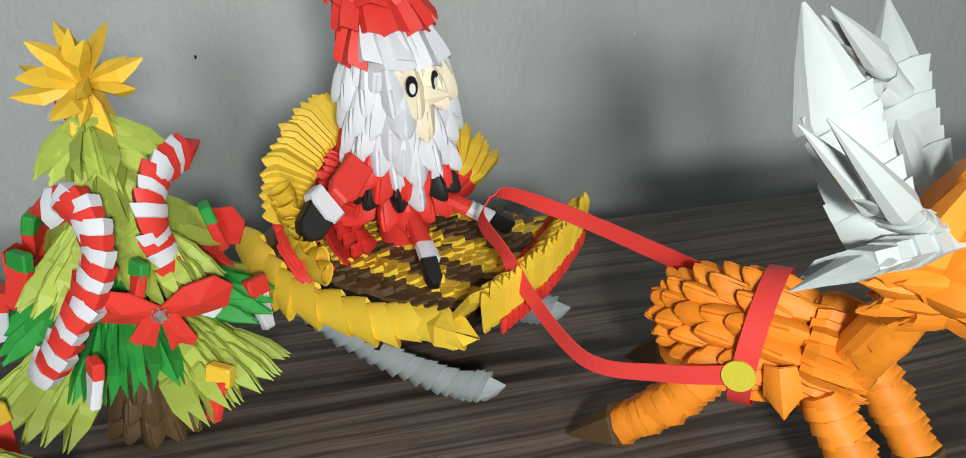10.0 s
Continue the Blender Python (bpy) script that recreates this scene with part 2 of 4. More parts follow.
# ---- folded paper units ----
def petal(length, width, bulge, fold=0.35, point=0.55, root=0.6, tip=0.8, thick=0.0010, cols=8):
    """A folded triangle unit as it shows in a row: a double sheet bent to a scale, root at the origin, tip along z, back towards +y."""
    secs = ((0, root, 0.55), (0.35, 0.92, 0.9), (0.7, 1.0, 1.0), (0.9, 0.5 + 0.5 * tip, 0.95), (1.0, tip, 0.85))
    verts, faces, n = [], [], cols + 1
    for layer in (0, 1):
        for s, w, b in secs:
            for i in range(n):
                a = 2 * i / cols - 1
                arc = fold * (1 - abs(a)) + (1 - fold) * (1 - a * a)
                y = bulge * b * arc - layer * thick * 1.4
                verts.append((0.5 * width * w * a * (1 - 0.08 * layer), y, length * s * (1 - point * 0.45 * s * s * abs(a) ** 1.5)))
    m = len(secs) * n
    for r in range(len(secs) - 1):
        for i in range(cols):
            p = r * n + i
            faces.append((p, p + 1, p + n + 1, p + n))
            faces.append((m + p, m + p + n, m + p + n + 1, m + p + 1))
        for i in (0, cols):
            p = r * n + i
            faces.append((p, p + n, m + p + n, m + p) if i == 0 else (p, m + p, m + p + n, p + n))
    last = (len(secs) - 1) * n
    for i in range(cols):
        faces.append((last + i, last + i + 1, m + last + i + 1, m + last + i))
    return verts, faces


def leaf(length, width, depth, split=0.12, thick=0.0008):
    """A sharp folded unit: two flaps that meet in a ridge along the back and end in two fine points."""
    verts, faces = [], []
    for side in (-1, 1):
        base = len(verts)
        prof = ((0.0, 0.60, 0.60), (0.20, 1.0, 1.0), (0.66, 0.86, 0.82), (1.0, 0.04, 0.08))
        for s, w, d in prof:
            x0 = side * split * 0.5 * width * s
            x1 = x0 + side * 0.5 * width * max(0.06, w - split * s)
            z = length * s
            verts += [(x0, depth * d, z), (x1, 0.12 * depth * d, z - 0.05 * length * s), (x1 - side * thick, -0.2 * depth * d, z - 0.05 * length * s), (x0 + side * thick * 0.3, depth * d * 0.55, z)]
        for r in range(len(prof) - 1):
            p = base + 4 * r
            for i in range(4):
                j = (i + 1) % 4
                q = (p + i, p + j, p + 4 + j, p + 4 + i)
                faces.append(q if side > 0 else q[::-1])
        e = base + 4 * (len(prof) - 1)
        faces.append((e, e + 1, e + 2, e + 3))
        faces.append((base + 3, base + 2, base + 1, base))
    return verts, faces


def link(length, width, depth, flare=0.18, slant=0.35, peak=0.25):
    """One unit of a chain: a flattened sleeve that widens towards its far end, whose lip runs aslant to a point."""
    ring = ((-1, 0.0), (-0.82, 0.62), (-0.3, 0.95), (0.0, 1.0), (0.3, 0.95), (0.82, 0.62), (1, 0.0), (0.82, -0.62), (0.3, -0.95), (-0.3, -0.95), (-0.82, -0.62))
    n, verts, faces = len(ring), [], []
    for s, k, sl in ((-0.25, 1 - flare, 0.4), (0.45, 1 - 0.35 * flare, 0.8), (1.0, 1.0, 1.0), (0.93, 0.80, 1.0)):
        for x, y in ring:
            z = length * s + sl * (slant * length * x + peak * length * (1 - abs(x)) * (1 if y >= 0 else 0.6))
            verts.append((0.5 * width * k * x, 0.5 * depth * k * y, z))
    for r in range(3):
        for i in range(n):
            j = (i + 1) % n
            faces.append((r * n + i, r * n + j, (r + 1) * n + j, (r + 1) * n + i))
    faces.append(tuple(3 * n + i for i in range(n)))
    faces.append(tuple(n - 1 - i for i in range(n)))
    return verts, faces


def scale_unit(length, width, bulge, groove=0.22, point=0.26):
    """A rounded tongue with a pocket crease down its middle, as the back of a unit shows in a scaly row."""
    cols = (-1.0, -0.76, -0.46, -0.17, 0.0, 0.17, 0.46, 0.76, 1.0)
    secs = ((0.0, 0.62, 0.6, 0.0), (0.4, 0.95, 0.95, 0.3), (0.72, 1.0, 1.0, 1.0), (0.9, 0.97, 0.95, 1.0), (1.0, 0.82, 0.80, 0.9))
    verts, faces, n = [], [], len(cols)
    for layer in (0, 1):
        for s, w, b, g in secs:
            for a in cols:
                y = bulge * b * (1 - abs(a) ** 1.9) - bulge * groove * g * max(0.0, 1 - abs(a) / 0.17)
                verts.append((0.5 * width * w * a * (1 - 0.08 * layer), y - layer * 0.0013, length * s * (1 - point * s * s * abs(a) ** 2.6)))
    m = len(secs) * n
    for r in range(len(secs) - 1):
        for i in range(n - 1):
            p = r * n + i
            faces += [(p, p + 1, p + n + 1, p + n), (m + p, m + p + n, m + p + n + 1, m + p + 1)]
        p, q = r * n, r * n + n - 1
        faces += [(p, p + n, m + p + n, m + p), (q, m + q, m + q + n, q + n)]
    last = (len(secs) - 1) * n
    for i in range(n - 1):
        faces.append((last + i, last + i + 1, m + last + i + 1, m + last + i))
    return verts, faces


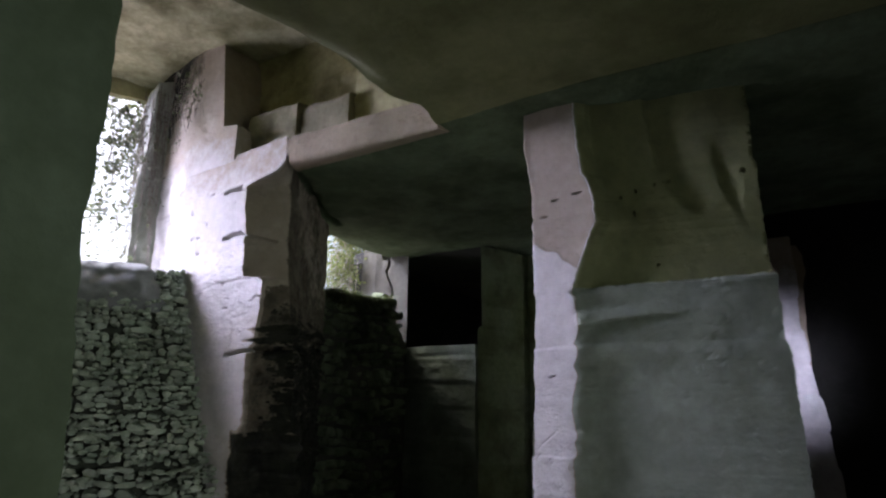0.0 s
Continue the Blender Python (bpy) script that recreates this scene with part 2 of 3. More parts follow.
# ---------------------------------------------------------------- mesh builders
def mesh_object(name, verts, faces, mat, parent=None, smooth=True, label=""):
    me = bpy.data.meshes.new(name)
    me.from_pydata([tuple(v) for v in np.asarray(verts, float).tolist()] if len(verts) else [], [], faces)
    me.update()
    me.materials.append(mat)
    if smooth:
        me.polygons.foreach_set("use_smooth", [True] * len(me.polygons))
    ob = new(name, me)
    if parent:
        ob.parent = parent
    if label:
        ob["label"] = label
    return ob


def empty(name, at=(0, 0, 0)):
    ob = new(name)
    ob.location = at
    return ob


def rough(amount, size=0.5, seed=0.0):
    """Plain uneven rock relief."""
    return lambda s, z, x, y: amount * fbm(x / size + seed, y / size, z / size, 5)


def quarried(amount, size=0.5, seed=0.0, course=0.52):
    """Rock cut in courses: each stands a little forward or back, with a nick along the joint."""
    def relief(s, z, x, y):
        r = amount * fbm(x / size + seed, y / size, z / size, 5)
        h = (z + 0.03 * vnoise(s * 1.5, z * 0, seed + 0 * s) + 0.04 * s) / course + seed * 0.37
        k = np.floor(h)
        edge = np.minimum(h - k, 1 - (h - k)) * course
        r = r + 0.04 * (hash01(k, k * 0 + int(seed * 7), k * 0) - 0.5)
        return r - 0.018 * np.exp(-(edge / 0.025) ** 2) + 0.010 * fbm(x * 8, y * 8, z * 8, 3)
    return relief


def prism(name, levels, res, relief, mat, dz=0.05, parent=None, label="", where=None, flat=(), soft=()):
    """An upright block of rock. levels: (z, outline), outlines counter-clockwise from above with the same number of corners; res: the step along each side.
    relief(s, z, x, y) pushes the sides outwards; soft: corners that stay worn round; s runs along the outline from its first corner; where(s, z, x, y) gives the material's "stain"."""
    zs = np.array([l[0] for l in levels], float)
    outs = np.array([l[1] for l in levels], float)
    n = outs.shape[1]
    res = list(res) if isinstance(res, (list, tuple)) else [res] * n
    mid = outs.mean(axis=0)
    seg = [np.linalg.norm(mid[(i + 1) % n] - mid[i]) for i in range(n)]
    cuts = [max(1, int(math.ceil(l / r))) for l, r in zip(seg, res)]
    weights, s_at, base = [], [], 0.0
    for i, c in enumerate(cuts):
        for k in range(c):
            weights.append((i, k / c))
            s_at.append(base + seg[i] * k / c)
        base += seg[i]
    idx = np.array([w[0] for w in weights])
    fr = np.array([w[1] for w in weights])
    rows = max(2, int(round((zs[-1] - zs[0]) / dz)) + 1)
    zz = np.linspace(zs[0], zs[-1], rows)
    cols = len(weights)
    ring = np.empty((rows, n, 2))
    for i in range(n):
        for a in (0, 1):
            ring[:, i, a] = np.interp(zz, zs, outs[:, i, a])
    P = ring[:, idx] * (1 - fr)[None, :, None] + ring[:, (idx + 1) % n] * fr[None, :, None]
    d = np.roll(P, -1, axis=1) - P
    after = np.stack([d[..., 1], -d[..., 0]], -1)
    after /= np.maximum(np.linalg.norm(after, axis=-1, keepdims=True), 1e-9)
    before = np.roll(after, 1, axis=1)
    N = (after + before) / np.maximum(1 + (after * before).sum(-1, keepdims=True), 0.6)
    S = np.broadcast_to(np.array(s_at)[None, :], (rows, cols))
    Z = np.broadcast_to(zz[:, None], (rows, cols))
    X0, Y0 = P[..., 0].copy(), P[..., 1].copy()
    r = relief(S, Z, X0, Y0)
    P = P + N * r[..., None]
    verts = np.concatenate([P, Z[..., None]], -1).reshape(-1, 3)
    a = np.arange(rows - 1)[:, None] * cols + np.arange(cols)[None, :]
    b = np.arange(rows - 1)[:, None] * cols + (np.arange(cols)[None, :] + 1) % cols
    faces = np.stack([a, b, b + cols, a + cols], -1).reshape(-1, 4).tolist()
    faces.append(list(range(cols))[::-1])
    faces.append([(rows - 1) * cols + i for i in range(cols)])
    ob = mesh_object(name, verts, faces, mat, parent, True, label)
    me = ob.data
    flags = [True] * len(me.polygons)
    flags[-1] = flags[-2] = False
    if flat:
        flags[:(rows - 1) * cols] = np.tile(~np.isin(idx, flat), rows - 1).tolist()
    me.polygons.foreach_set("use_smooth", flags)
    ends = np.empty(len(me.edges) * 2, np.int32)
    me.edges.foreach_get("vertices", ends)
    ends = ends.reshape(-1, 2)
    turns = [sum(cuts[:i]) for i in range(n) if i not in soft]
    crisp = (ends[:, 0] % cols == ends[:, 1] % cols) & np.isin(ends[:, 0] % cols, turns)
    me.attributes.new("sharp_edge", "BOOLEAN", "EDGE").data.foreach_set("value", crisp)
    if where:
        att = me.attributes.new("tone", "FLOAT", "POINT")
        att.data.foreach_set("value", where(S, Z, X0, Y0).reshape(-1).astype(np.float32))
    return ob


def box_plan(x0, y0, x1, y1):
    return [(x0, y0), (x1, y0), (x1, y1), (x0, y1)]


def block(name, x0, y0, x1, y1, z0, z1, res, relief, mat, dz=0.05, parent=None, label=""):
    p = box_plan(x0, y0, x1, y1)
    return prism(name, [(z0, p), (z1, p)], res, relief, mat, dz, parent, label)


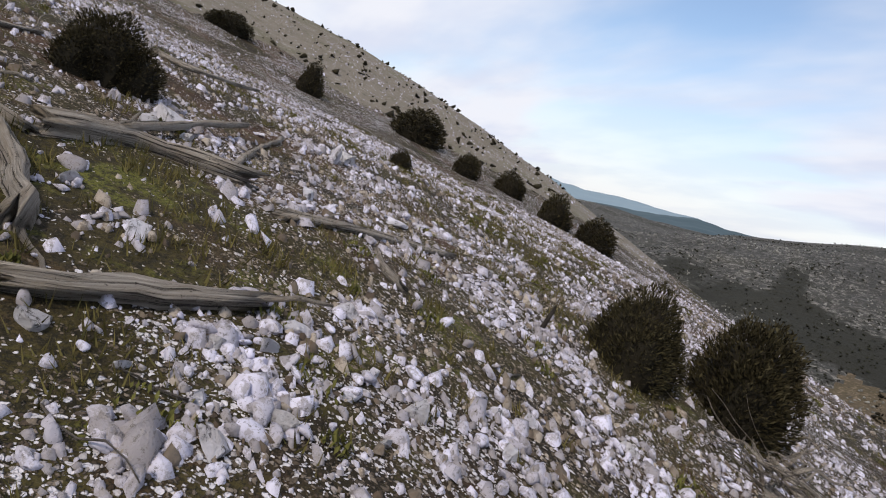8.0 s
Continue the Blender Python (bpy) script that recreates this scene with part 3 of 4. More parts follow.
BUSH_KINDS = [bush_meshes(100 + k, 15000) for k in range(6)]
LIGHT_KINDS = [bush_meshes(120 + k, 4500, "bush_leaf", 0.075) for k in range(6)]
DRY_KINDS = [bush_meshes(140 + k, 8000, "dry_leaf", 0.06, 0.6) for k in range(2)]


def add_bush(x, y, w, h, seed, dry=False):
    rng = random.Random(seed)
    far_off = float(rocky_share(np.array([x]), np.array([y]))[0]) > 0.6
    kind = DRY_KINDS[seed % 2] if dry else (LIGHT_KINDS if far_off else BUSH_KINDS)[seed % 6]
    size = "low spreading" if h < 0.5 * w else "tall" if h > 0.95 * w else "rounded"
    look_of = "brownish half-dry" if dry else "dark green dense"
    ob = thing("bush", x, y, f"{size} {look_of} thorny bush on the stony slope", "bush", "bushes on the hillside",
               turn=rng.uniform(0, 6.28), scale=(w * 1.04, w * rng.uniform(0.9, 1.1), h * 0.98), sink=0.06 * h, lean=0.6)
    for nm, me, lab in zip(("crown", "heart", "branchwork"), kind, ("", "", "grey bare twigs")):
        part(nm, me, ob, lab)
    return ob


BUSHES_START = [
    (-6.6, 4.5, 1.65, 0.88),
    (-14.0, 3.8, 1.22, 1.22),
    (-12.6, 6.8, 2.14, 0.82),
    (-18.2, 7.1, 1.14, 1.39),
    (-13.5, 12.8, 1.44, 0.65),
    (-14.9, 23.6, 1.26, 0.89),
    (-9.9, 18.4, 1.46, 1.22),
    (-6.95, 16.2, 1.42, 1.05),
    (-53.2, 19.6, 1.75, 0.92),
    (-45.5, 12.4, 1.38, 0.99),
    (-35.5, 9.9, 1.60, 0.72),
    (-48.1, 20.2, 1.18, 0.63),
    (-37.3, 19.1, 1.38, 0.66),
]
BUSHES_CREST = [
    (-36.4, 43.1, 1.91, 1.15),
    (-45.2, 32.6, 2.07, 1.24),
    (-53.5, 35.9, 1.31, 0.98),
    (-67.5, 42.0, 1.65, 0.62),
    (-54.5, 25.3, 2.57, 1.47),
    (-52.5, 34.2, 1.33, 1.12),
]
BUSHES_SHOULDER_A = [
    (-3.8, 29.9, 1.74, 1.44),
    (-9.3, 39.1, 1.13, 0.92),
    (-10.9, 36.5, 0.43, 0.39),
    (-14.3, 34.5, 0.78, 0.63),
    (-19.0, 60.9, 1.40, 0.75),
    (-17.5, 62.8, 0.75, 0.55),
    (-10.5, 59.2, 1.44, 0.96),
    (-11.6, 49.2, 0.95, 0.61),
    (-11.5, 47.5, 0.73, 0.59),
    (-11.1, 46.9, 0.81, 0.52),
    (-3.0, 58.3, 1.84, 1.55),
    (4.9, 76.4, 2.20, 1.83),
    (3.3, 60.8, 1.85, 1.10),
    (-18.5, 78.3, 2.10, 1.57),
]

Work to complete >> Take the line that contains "3 of 4. More parts follow.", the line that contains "DRY_KINDS = [bush_meshes(140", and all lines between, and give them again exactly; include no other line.

Task solution >>
Continue the Blender Python (bpy) script that recreates this scene with part 3 of 4. More parts follow.
BUSH_KINDS = [bush_meshes(100 + k, 15000) for k in range(6)]
LIGHT_KINDS = [bush_meshes(120 + k, 4500, "bush_leaf", 0.075) for k in range(6)]
DRY_KINDS = [bush_meshes(140 + k, 8000, "dry_leaf", 0.06, 0.6) for k in range(2)]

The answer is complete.